§ **RECORDS FOR THE EXERCISE**
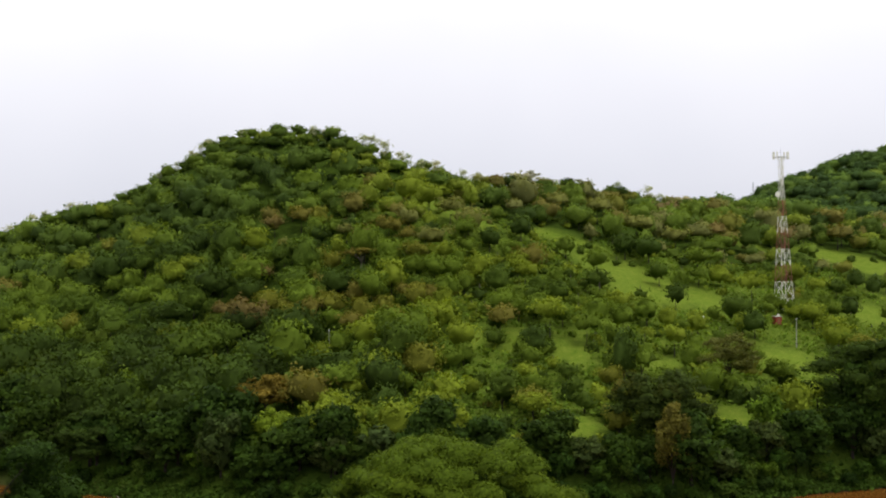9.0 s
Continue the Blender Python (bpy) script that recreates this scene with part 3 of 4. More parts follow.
# the broad rain tree on the near bank
rain = np.random.default_rng(31)
lobes = []
for i in range(120):
    a, d = rain.uniform(0, math.tau), 16.4 * math.sqrt(rain.random())
    x, y = d * math.cos(a), d * 0.72 * math.sin(a)
    top = 24.2 - 10.5 * (d / 16.4) ** 2.4 - 1.4 * math.exp(-((x - 3.4) / 2.0) ** 2)
    lobes.append((x, y, top - 1.3 + rain.normal() * 0.25, rain.uniform(1.5, 2.5), 0.6))
    if i % 3 == 0:
        lobes.append((x, y, top - rain.uniform(3.5, 6.5), rain.uniform(1.8, 2.6), 0.7))
for i in range(40):
    z = rain.uniform(1.5, 12.0)
    b, e = rain.uniform(0, math.tau), (4.0 + 0.6 * z) * math.sqrt(rain.uniform(0.3, 1.0))
    if z < 8 and math.sin(b) < 0 and abs(e * math.cos(b) + 1.0) < 2.5:
        continue
    lobes.append((e * math.cos(b) + 0.5, e * 0.7 * math.sin(b) + 1.0, z, rain.uniform(1.6, 2.5), 0.75))
tree("rain_tree", "broad umbrella-crowned rain tree with feathery green foliage", (6.0, 116.0), np.array(lobes), 100000, 0.23, (0.082, 0.124, 0.009), 0.5, 4.0, limbs=14, seed=31, loose=0.45, tufts=14, heart=0.6, ragged=0.14, calm=0.9, gilt=0.2, gold=(0.2, 0.12, 0.0))


def shrub(name, label, x, y, radius, height, tint, count, size, seed, group, mat=None, low=0.0):
    """A shrub: one leafy mesh on short stems."""
    rng = np.random.default_rng(seed)
    lobes = crown_lobes(rng, radius, low, height, 12, 0.85, 0.45)
    root = tagged(new(name), label, "shrub", group)
    root.matrix_basis = pose(x, y, float(land(x, y)))
    bm = bmesh.new()
    trunk_mesh(bm, rng, lobes, 0.06, max(0.2, height * 0.2), 5, sides=5)
    part("stem", bm, BARK, root)
    leafy = new("foliage", mesh_from("foliage", *leaf_pack(rng, lobes, count, size, tint, mat or LEAF, {"fine": 0, "heart": 0.35, "ragged": 0.3})))
    leafy.parent = root
    return root


spot = np.random.default_rng(77)
# vine-covered bluish shrubs with large leaves
for i, (x, y, r, h) in enumerate(((-20.5, 116, 3.8, 5.6), (-15.5, 118, 3.6, 5.6), (-11, 115, 3.6, 5.8), (-6.5, 118, 3.6, 5.4), (-24.5, 113, 3.4, 5.4), (-17.5, 110, 3.4, 5.0), (-12.5, 108, 3.2, 4.8), (-7, 110.5, 3.4, 5.0), (41, 120, 4.0, 6.0), (46.5, 124, 3.2, 7.6), (36, 116, 4.0, 5.2), (51, 119, 3.4, 5.4))):
    shrub("vine_shrub", "shrub smothered by broad blue-green vine leaves", x, y, r, h, (0.115, 0.19, 0.055), 4200, 0.46, 200 + i, "vine shrubs on the near bank", LEAF_BIG)
# mixed shrubs and saplings down to the water
def clear_prototypes(protos):
    for p in protos:
        for o in (*p.children_recursive, p):
            bpy.data.objects.remove(o)


def place(proto, x, y, scale, turn, tall=1.0, sink=0.15):
    return copy_thing(proto, pose(x, y, float(land(x, y)) - sink, 0, 0, turn) @ Matrix.Diagonal((scale, scale, scale * tall, 1)))


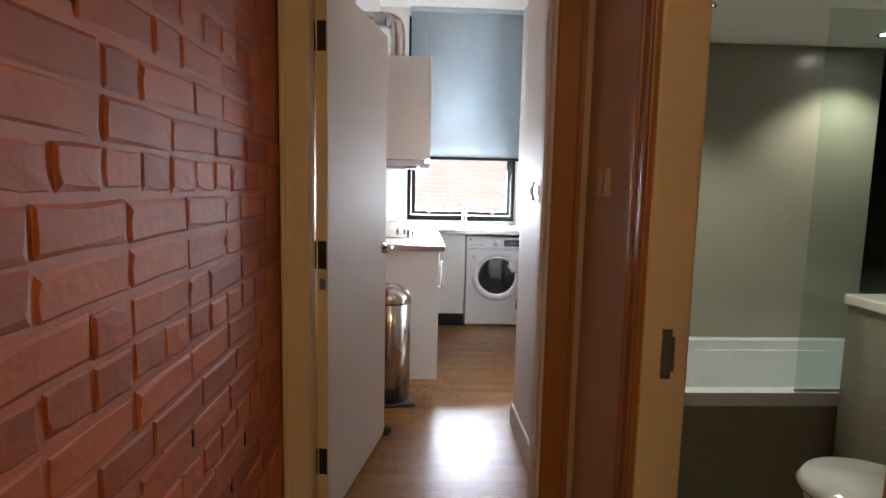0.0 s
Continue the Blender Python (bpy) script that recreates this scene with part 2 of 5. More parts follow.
fabric = mat("chenille_fabric", (0.046, 0.027, 0.0175), 0.95, stretch=(1, 1.6, 1), big=4, small=105, amount=0.25, grain=1.2, bump=0.9, depth=0.008, sheen=0.03, other=(0.068, 0.043, 0.030))
feet_wood = mat("dark_feet", (0.03, 0.016, 0.01), 0.4)
cream_lacquer = mat("cream_lacquer", (0.80, 0.755, 0.62), 0.30, big=2, small=90, amount=0.03, grain=0.015, bump=0.02, coat=0.15)
mirror_mat = mat("mirror_silver", (0.80, 0.82, 0.82), 0.01, 1.0, bump=0.0, amount=0.0, grain=0.0, rough_var=0.005)
# pale non-metal colour standing in for the sky's reflection along the bevel
bevel_glint = mat("mirror_bevel_glint", (0.85, 0.87, 0.88), 0.25, 0.0, bump=0.0, amount=0.0, grain=0.0)
blind_dark = mat("blind_dark", (0.045, 0.042, 0.04), 0.4, bump=0.02)
blind_pale = mat("blind_pale", (0.46, 0.54, 0.60), 0.4, bump=0.01, amount=0.04)
cord_white = mat("cord_white", (0.7, 0.68, 0.62), 0.7)
pipe_grey = mat("pipe_grey", (0.20, 0.205, 0.21), 0.5, big=3, small=80, bump=0.2)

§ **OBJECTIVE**
Omit each picture, then return all of the listing exactly as it stands.

§ **RESULT FOR THIS TASK**
9.0 s
Continue the Blender Python (bpy) script that recreates this scene with part 3 of 4. More parts follow.
# the broad rain tree on the near bank
rain = np.random.default_rng(31)
lobes = []
for i in range(120):
    a, d = rain.uniform(0, math.tau), 16.4 * math.sqrt(rain.random())
    x, y = d * math.cos(a), d * 0.72 * math.sin(a)
    top = 24.2 - 10.5 * (d / 16.4) ** 2.4 - 1.4 * math.exp(-((x - 3.4) / 2.0) ** 2)
    lobes.append((x, y, top - 1.3 + rain.normal() * 0.25, rain.uniform(1.5, 2.5), 0.6))
    if i % 3 == 0:
        lobes.append((x, y, top - rain.uniform(3.5, 6.5), rain.uniform(1.8, 2.6), 0.7))
for i in range(40):
    z = rain.uniform(1.5, 12.0)
    b, e = rain.uniform(0, math.tau), (4.0 + 0.6 * z) * math.sqrt(rain.uniform(0.3, 1.0))
    if z < 8 and math.sin(b) < 0 and abs(e * math.cos(b) + 1.0) < 2.5:
        continue
    lobes.append((e * math.cos(b) + 0.5, e * 0.7 * math.sin(b) + 1.0, z, rain.uniform(1.6, 2.5), 0.75))
tree("rain_tree", "broad umbrella-crowned rain tree with feathery green foliage", (6.0, 116.0), np.array(lobes), 100000, 0.23, (0.082, 0.124, 0.009), 0.5, 4.0, limbs=14, seed=31, loose=0.45, tufts=14, heart=0.6, ragged=0.14, calm=0.9, gilt=0.2, gold=(0.2, 0.12, 0.0))


def shrub(name, label, x, y, radius, height, tint, count, size, seed, group, mat=None, low=0.0):
    """A shrub: one leafy mesh on short stems."""
    rng = np.random.default_rng(seed)
    lobes = crown_lobes(rng, radius, low, height, 12, 0.85, 0.45)
    root = tagged(new(name), label, "shrub", group)
    root.matrix_basis = pose(x, y, float(land(x, y)))
    bm = bmesh.new()
    trunk_mesh(bm, rng, lobes, 0.06, max(0.2, height * 0.2), 5, sides=5)
    part("stem", bm, BARK, root)
    leafy = new("foliage", mesh_from("foliage", *leaf_pack(rng, lobes, count, size, tint, mat or LEAF, {"fine": 0, "heart": 0.35, "ragged": 0.3})))
    leafy.parent = root
    return root


spot = np.random.default_rng(77)
# vine-covered bluish shrubs with large leaves
for i, (x, y, r, h) in enumerate(((-20.5, 116, 3.8, 5.6), (-15.5, 118, 3.6, 5.6), (-11, 115, 3.6, 5.8), (-6.5, 118, 3.6, 5.4), (-24.5, 113, 3.4, 5.4), (-17.5, 110, 3.4, 5.0), (-12.5, 108, 3.2, 4.8), (-7, 110.5, 3.4, 5.0), (41, 120, 4.0, 6.0), (46.5, 124, 3.2, 7.6), (36, 116, 4.0, 5.2), (51, 119, 3.4, 5.4))):
    shrub("vine_shrub", "shrub smothered by broad blue-green vine leaves", x, y, r, h, (0.115, 0.19, 0.055), 4200, 0.46, 200 + i, "vine shrubs on the near bank", LEAF_BIG)
# mixed shrubs and saplings down to the water
def clear_prototypes(protos):
    for p in protos:
        for o in (*p.children_recursive, p):
            bpy.data.objects.remove(o)


def place(proto, x, y, scale, turn, tall=1.0, sink=0.15):
    return copy_thing(proto, pose(x, y, float(land(x, y)) - sink, 0, 0, turn) @ Matrix.Diagonal((scale, scale, scale * tall, 1)))


0.0 s
Continue the Blender Python (bpy) script that recreates this scene with part 2 of 5. More parts follow.
fabric = mat("chenille_fabric", (0.046, 0.027, 0.0175), 0.95, stretch=(1, 1.6, 1), big=4, small=105, amount=0.25, grain=1.2, bump=0.9, depth=0.008, sheen=0.03, other=(0.068, 0.043, 0.030))
feet_wood = mat("dark_feet", (0.03, 0.016, 0.01), 0.4)
cream_lacquer = mat("cream_lacquer", (0.80, 0.755, 0.62), 0.30, big=2, small=90, amount=0.03, grain=0.015, bump=0.02, coat=0.15)
mirror_mat = mat("mirror_silver", (0.80, 0.82, 0.82), 0.01, 1.0, bump=0.0, amount=0.0, grain=0.0, rough_var=0.005)
# pale non-metal colour standing in for the sky's reflection along the bevel
bevel_glint = mat("mirror_bevel_glint", (0.85, 0.87, 0.88), 0.25, 0.0, bump=0.0, amount=0.0, grain=0.0)
blind_dark = mat("blind_dark", (0.045, 0.042, 0.04), 0.4, bump=0.02)
blind_pale = mat("blind_pale", (0.46, 0.54, 0.60), 0.4, bump=0.01, amount=0.04)
cord_white = mat("cord_white", (0.7, 0.68, 0.62), 0.7)
pipe_grey = mat("pipe_grey", (0.20, 0.205, 0.21), 0.5, big=3, small=80, bump=0.2)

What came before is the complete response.